The problem: Pull every line with the word "Python" out of the entries below.

(Dataset items)
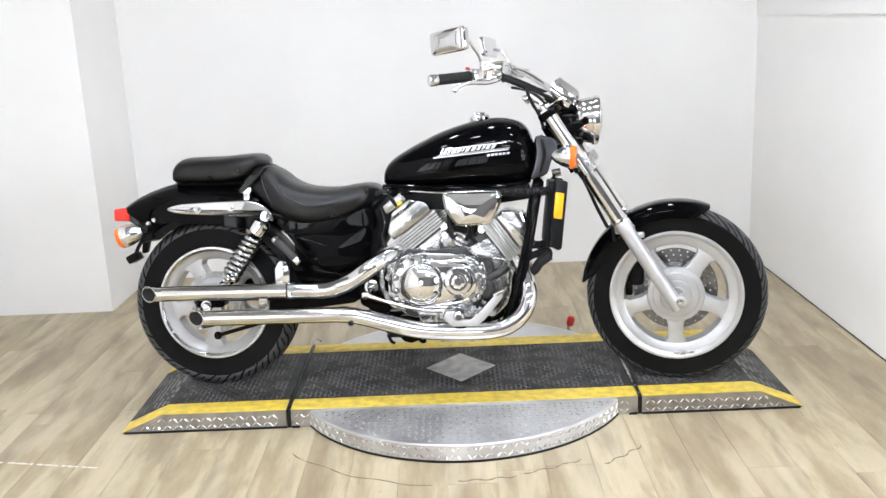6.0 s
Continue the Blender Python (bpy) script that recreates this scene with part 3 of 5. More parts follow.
def fork():
    d = V((0.392 - 0.829, 0, 0.964 - 0.281)).normalized()
    ax = V((FWX + 0.001, 0, WZ - 0.020))
    for s in (-1, 1):
        y = 0.110 * s
        a = ax + V((0, y, 0))
        leg = part("fork_leg", joined(tube([a - d * 0.012, a + d * 0.330], [0.0245, 0.0265, 0.0265], 24, 1), lathe([(0.0, 0), (0.0285, 0), (0.0300, 0.006), (0.0300, 0.030), (0.0270, 0.036), (0, 0.036)], a + d * 0.318, d, 24)), SILVER, bike, "silver cast lower fork leg")
        part("axle_clamp", moved(block(0.012, y, 0.004, 0.060, 0.040, 0.044, 0.006, 0.012), Matrix.Translation(ax) @ pose(0, 0, 0, 0, -32, 0)), SILVER, leg)
        part("axle_nut", hexbolt((ax.x + 0.012, y + 0.020 * s, ax.z + 0.012), 0.011, 0.016, (0, s, 0)), POLISHED, leg)
        part("fender_lug", moved(block(0.030, y - 0.004 * s, 0, 0.040, 0.014, 0.020, 0.003, 0.006), Matrix.Translation(a + d * 0.295 - V((0, y, 0)))), SILVER, leg)
        part("fork_tube", tube([a + d * 0.33, a + d * 0.60], 0.0205, 24, 1), CHROME, bike, "chrome fork tube")
        cover = part("fork_cover", joined(tube([a + d * 0.355, a + d * 0.545], [0.0265, 0.0275], 24, 1), lathe([(0.029, 0), (0.0295, 0.003), (0.0295, 0.012), (0.0285, 0.015), (0.02, 0.015)], a + d * 0.350, d, 24)), CHROME, bike, "chrome fork cover")
        part("upper_cover", joined(tube([a + d * 0.555, a + d * 0.625], [0.0325, 0.0320], 24, 1), tube([a + d * 0.625, a + d * 0.800], [0.0275, 0.0270], 24, 1)), CHROME, cover)
        part("fork_cap", lathe([(0, 0), (0.024, 0), (0.024, 0.012), (0.018, 0.018), (0, 0.019)], a + d * 0.82, d, 20), CHROME, cover)
    for k, t, r in ((0.590, 0.032, 0.034), (0.800, 0.026, 0.032)):
        c = ax + d * k
        p = rounded([(-0.034, -0.140), (0.040, -0.140), (0.050, 0), (0.040, 0.140), (-0.034, 0.140), (-0.052, 0)], 0.03)
        g = moved(prism(p, -t / 2, t / 2, 0.004), Matrix.Translation(c) @ pose(0, 0, 0, 0, 32.6 * -1, 0) @ pose(0, 0, 0, 90, 0, 0))
        part("triple_clamp", g, POLISHED if k < 0.7 else SATIN, bike)
    part("steering_head", tube([ax + d * 0.56 + V((-0.040, 0, 0)), ax + d * 0.755 + V((-0.040, 0, 0))], 0.030, 20, 1), SATIN, bike)


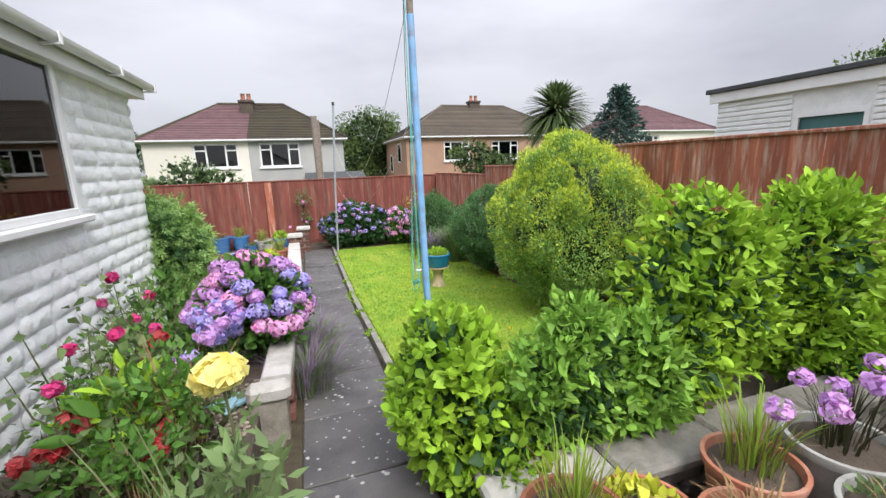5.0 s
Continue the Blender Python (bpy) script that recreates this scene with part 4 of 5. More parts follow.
def fill(th, h, r, what):
    """The growth in a pot."""
    z = h - 0.02
    if what == "grass":
        spray("grass_tuft", "strap_leaf", th, (0, 0, z), 90, 0.3, 0.35, r * 0.6, 0.025, 0.15)
        spray("dead_growth", "dry", th, (0, 0, z), 50, 0.26, 0.4, r * 0.6, 0.025, 0.2)
    elif what == "dry":
        spray("dead_growth", "dry", th, (0, 0, z), 130, 0.14, 0.7, r * 0.7, 0.05, 0.3)
        p, nn = blob_points([(0, 0, z + 0.02, r * 0.75, r * 0.75, 0.05)], 160, 0.6)
        scatter("dead_leaves", "dry", th, p, nn, 0.03)
    elif what == "low":
        p, nn = blob_points([(0, 0, z, r * 0.8, r * 0.8, 0.055)], 420, 0.6)
        scatter("low_leaves", "leaf_grey", th, p, nn + np.array([0, 0, 0.6]), 0.035)
        spray("dead_growth", "dry", th, (0, 0, z), 40, 0.1, 0.6, r * 0.7, 0.05, 0.3)
    elif what == "yellow":
        p, nn = blob_points([(0, 0, z, r * 0.8, r * 0.8, 0.07)], 340, 0.5)
        scatter("leaves", "leaf_yellow", th, p, nn + np.array([0, 0, 0.5]), 0.045, width=0.8)
    elif what == "bulb":
        spray("strap_leaves", "strap_leaf", th, (0, 0, z), 46, 0.42, 0.4, r * 0.5, 0.05, 0.25)
    elif what == "green":
        p, nn = blob_points([(0, 0, z + 0.06, r * 0.9, r * 0.9, 0.11)], 260, 0.6)
        scatter("leaves", "leaf_lime", th, p, nn + np.array([0, 0, 0.4]), 0.06, width=0.6)
    elif what == "flower":
        spray("stalk_tuft", "leaf_wine", th, (0, 0, z), 70, 0.28, 0.5, r * 0.5, 0.03, 0.1)
        heads = [(rng.normal(0, r * 0.6), rng.normal(0, r * 0.6), z + rng.uniform(0.2, 0.32)) for _ in range(9)]
        globe_heads(th, heads, 0.04, ["petal_mauve"], 40, 0.022)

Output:
Continue the Blender Python (bpy) script that recreates this scene with part 3 of 5. More parts follow.
Continue the Blender Python (bpy) script that recreates this scene with part 4 of 5. More parts follow.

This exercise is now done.